… Also to suspend operations to Dakar-Senegal and Monrovia-Liberia
Nigeria’s leading carrier, Air Peace, has reduced its operations in response to the ravaging coronavirus pandemic.
The airline said it took the decision after an emergency meeting with its top management staff to review its operations in the face of the disease, which the World Health Organisation (W.H.O) has already declared as a global pandemic.
The management also announced several measures aimed at addressing the adverse effects occasioned by the disease.
Chief Operating Officer (COO) of the airline, Toyin Olajide, said the decision to cut down its flights followed “tremendous decline in passenger traffic and the need to cut costs.”
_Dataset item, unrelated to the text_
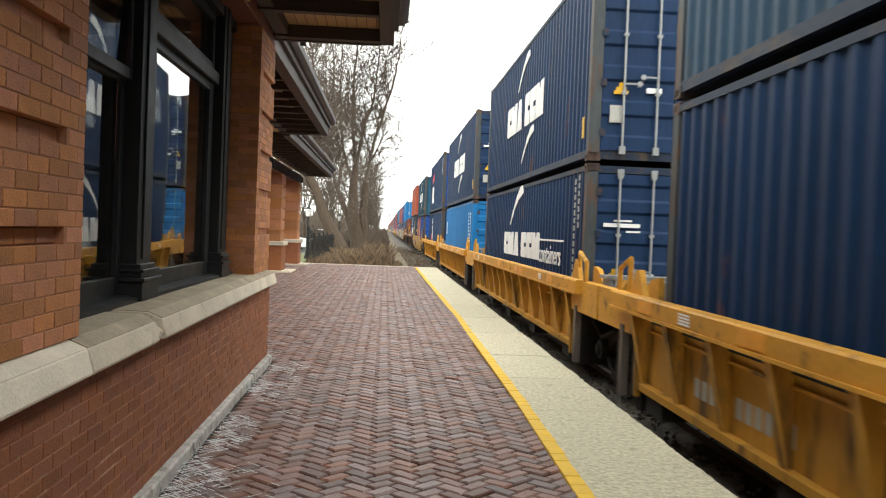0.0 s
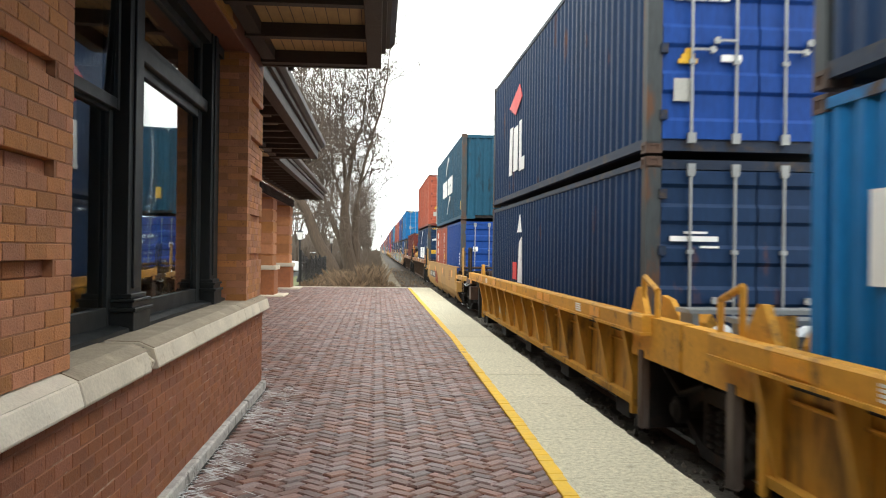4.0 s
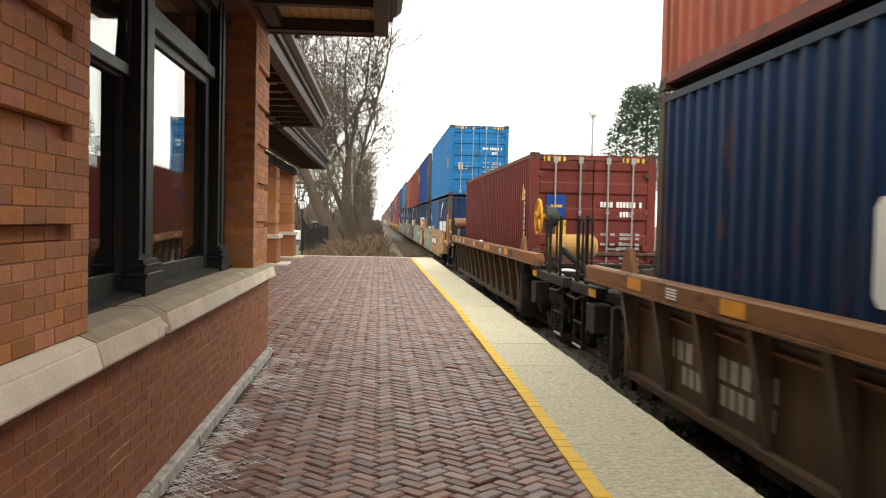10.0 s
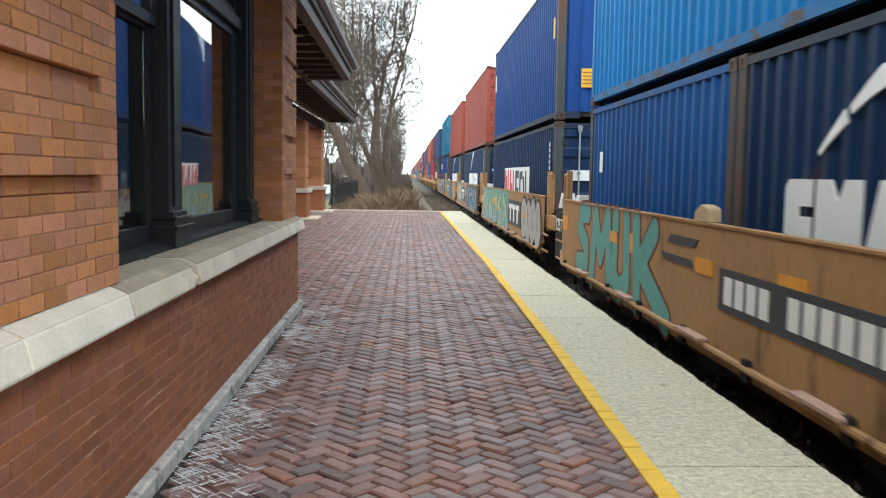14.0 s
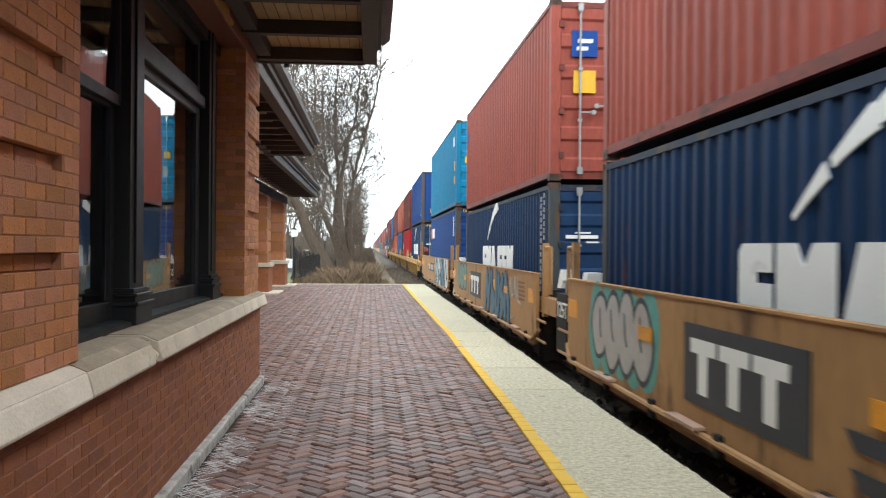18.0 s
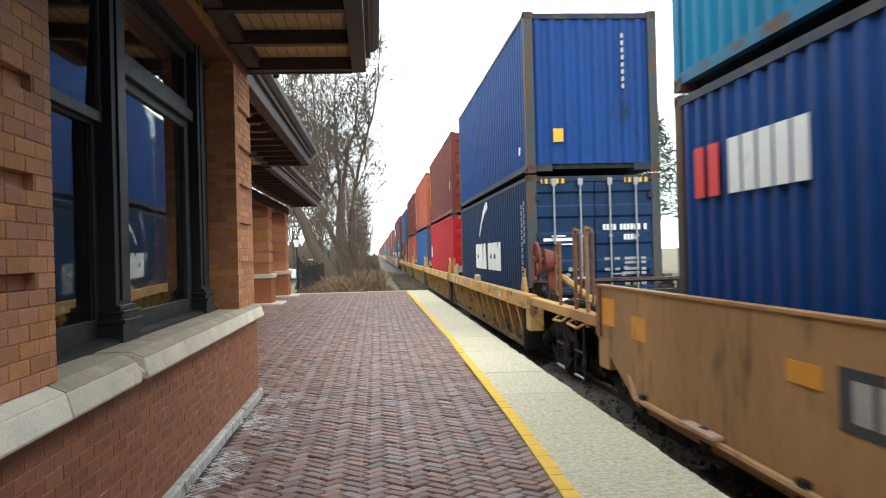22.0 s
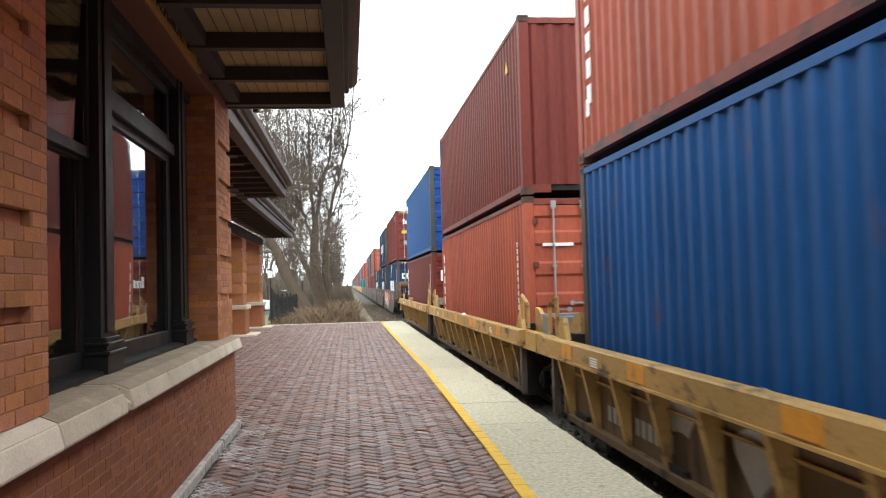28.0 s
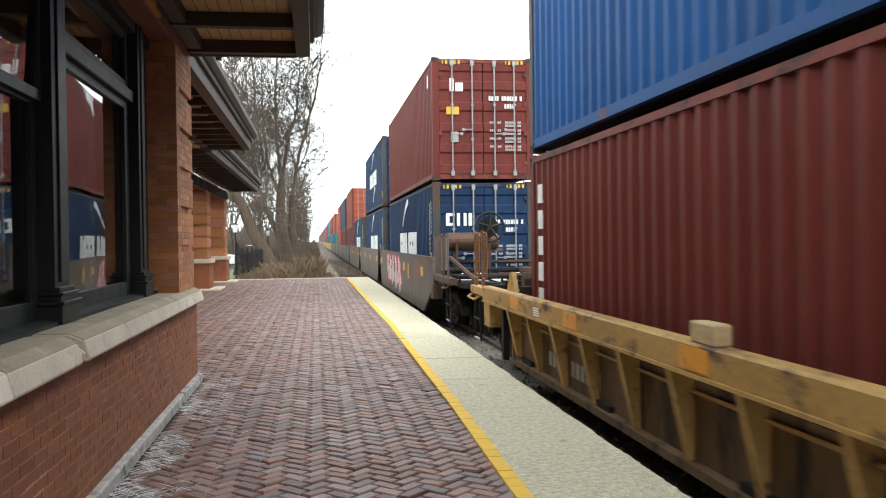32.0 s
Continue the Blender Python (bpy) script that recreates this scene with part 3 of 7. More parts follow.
# lintel board with the station name
lintel = setting(new("lintel"), "red-brown lintel board with gilt station lettering", "lintel")
slab("board", -1.72, -1.335, YJ - 0.25, YC + 0.22, 3.555, 3.93, LINTEL, lintel, bevel=0.008)
slab("moulding", -1.335, -1.30, YJ - 0.25, 8.05, 3.565, 3.60, GILT, lintel)
slab("moulding", -1.335, -1.30, YJ - 0.25, 8.05, 3.87, 3.905, GILT, lintel)


def lettering(name, text, size, material, parent, m):
    cu = bpy.data.curves.new(name, "FONT")
    cu.body, cu.size, cu.extrude, cu.align_x = text, size, 0.004, "LEFT"
    tmp = bpy.data.objects.new(name, cu)
    scene.collection.objects.link(tmp)
    bpy.context.view_layer.update()
    me = bpy.data.meshes.new_from_object(tmp.evaluated_get(bpy.context.evaluated_depsgraph_get()))
    bpy.data.objects.remove(tmp)
    me.materials.clear()
    return place(name, me, material, parent, m=m)


lettering("sign_lettering", "RIVERSIDE", 0.30, BLACK_S, lintel, Matrix.Translation((-1.329, 5.95, 3.635)) @ Euler((radians(90), 0, radians(90))).to_matrix().to_4x4())
slab("sign_panel", -1.3335, -1.332, 5.7, 8.0, 3.60, 3.87, GILT, lintel)

# ---- eaves and roofs ----


def eave(name, xw, xo, y0, y1, z, step, label):
    """Open eave: end beams, rafters, boards between, stepped fascia and gutter; xw the wall, xo the outer edge."""
    e = setting(new(name), label, "eave")
    slab("soffit_boards", xw - 0.3, xo - 0.05, y0, y1 - 0.02, z + 0.14, z + 0.17, SOFFIT, e)
    y = y1 - 0.16
    first = True
    while y > y0 and y > y1 - 26:
        slab("rafter", xw, xo - 0.16, y, y + (0.15 if first else 0.11), z, z + 0.139, TIMBER, e)
        y -= step
        first = False
    yb = y1 - 0.2
    for k in range(int((xo - xw) / 0.11)):
        slab("board_joint", xw + 0.05 + k * 0.11, xw + 0.056 + k * 0.11, max(y0, y1 - 8), y1 - 0.02, z + 0.134, z + 0.139, TIMBER, e)
    slab("wall_plate", xw + 0.02, xw + 0.16, y0, y1 - 0.2, z + 0.02, z + 0.138, TIMBER, e)
    slab("fascia", xo - 0.16, xo, y0, y1, z - 0.01, z + 0.17, TIMBER, e, bevel=0.006)
    slab("fascia_step", xo - 0.10, xo + 0.05, y0, y1 + 0.06, z + 0.171, z + 0.25, TIMBER, e, bevel=0.006)
    bm = bmesh.new()
    prism(bm, [(xo - 0.02, z + 0.251), (xo + 0.09, z + 0.251), (xo + 0.15, z + 0.30), (xo + 0.16, z + 0.38), (xo - 0.02, z + 0.38)], "y", y0, y1 + 0.13)
    part("gutter", bm, GUTTER, e, "painted metal gutter")
    bm = bmesh.new()
    prism(bm, [(xo + 0.13, z + 0.385), (xo + 0.13, z + 0.42), (xo - 5.6, z + 2.9), (xo - 5.6, z + 2.85)], "y", y0, y1 + 0.13)
    part("roof_plane", bm, SHINGLE, e, "red-brown shingled roof plane")
    slab("end_beam", xw, xo - 0.16, y1 - 0.005, y1 + 0.06, z - 0.01, z + 0.17, TIMBER, e)
    return e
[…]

While scaling down west coast operations, the airline said it would suspend its international operations into Dubai through Sharjah International airport from next week as the United Arab Emirates (UAE) has shut its airports to nationals from other countries including but not limited to Nigeria.
She said: “Air Peace, as a result of the adverse effects of the Coronavirus pandemic on passenger traffic, has today taken the hard decision to downsize our flight operations in order to cut the mounting costs occasioned by the pandemic.”
She added that the airline would be suspending its operations to Dakar-Senegal and Monrovia-Liberia and cutting down its Freetown-Sierra leone operations and Banjul-Gambia operations to one flight a week.
She disclosed that the airline would also be reducing its operations into Accra from Lagos to just two flights daily and suspend its Abuja-Accra operations.
“On the domestic scene, we are reducing our frequencies while at the same time, restructuring our operations by deploying our hoppers to more airports,” Olajide added.